◆ What you should do:
Transcribe only the lines of the listing below from the one holding "4. More parts follow." through the one holding "far = far[~((far[:, 0]", inclusive, without any change.

◆ Data section:

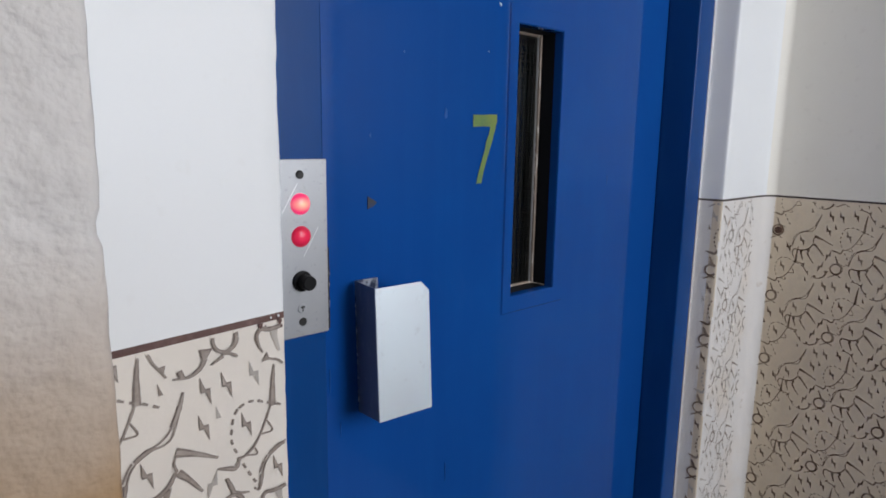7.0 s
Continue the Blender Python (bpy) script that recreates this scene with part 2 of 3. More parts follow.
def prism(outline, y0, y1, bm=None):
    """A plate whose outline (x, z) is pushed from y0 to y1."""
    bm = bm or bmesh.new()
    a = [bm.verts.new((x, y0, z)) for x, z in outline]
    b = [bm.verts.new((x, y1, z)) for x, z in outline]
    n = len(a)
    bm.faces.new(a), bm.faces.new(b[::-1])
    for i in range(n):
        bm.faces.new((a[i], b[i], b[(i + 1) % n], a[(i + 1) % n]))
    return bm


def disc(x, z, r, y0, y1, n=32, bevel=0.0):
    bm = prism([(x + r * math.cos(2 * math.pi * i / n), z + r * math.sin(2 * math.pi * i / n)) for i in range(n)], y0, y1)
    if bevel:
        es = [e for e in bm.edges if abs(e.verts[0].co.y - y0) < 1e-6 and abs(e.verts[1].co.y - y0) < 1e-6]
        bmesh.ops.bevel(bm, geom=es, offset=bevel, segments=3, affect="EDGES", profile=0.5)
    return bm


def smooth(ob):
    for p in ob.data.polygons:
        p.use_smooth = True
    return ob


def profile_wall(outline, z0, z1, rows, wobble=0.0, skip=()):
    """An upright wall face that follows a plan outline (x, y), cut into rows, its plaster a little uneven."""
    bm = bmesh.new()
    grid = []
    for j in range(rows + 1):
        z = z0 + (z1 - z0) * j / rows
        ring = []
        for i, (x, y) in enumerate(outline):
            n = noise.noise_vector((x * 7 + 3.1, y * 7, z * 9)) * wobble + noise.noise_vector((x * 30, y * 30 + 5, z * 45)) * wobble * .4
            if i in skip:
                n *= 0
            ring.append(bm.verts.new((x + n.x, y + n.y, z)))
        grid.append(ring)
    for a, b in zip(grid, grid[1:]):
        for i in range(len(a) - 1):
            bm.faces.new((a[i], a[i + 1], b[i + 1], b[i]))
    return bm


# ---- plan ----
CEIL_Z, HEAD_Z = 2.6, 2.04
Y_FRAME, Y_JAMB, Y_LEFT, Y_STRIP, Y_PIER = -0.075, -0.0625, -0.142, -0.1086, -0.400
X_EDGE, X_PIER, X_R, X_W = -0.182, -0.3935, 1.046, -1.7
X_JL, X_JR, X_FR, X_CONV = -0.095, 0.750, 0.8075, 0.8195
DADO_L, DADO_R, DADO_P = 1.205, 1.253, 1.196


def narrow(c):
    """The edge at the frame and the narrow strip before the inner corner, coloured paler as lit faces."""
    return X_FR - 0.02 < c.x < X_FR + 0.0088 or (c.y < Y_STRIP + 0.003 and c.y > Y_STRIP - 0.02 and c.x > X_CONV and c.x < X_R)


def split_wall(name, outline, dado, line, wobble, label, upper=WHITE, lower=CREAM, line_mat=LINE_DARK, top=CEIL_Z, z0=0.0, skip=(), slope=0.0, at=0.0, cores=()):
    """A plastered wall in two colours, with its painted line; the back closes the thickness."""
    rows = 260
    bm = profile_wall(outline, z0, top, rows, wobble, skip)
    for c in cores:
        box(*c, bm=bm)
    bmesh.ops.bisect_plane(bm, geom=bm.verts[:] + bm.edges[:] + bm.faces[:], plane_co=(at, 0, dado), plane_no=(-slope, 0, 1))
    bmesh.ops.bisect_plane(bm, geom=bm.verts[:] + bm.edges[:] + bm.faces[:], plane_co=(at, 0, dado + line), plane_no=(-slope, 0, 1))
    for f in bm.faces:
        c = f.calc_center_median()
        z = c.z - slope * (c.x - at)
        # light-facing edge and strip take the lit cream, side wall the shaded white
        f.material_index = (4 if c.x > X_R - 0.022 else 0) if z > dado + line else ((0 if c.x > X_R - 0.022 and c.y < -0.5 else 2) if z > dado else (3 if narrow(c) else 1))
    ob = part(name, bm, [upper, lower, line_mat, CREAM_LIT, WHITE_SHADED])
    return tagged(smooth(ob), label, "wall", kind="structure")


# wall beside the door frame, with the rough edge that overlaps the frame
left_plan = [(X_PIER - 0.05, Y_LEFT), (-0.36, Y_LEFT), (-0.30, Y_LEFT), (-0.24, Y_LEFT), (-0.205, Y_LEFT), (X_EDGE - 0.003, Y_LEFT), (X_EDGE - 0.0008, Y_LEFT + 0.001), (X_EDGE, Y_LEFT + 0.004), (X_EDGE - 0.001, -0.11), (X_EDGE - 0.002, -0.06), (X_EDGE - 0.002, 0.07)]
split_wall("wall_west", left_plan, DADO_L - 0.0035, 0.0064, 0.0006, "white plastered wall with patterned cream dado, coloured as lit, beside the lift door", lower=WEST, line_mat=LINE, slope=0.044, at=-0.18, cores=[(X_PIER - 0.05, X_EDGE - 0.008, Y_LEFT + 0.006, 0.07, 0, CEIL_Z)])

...

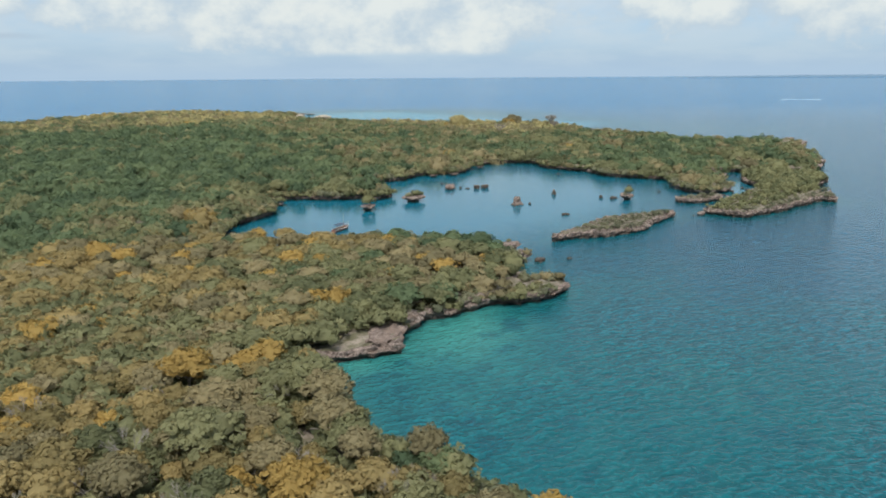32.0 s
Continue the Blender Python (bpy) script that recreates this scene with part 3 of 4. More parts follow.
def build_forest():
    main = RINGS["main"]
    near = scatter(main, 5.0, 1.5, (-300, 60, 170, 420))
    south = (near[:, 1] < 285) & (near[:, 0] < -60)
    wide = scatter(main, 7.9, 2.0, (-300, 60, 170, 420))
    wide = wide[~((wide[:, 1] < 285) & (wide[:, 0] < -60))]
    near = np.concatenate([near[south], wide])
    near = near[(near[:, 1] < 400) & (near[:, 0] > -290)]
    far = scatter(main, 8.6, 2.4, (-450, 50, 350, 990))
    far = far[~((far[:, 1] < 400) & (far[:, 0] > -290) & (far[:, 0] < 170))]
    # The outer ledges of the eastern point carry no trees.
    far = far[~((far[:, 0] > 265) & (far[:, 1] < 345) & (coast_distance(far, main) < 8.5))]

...

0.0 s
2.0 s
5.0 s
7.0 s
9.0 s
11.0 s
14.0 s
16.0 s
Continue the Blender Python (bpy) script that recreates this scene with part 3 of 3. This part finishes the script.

◆ Output below:
Continue the Blender Python (bpy) script that recreates this scene with part 3 of 4. More parts follow.
def build_forest():
    main = RINGS["main"]
    near = scatter(main, 5.0, 1.5, (-300, 60, 170, 420))
    south = (near[:, 1] < 285) & (near[:, 0] < -60)
    wide = scatter(main, 7.9, 2.0, (-300, 60, 170, 420))
    wide = wide[~((wide[:, 1] < 285) & (wide[:, 0] < -60))]
    near = np.concatenate([near[south], wide])
    near = near[(near[:, 1] < 400) & (near[:, 0] > -290)]
    far = scatter(main, 8.6, 2.4, (-450, 50, 350, 990))
    far = far[~((far[:, 1] < 400) & (far[:, 0] > -290) & (far[:, 0] < 170))]
    # The outer ledges of the eastern point carry no trees.
    far = far[~((far[:, 0] > 265) & (far[:, 1] < 345) & (coast_distance(far, main) < 8.5))]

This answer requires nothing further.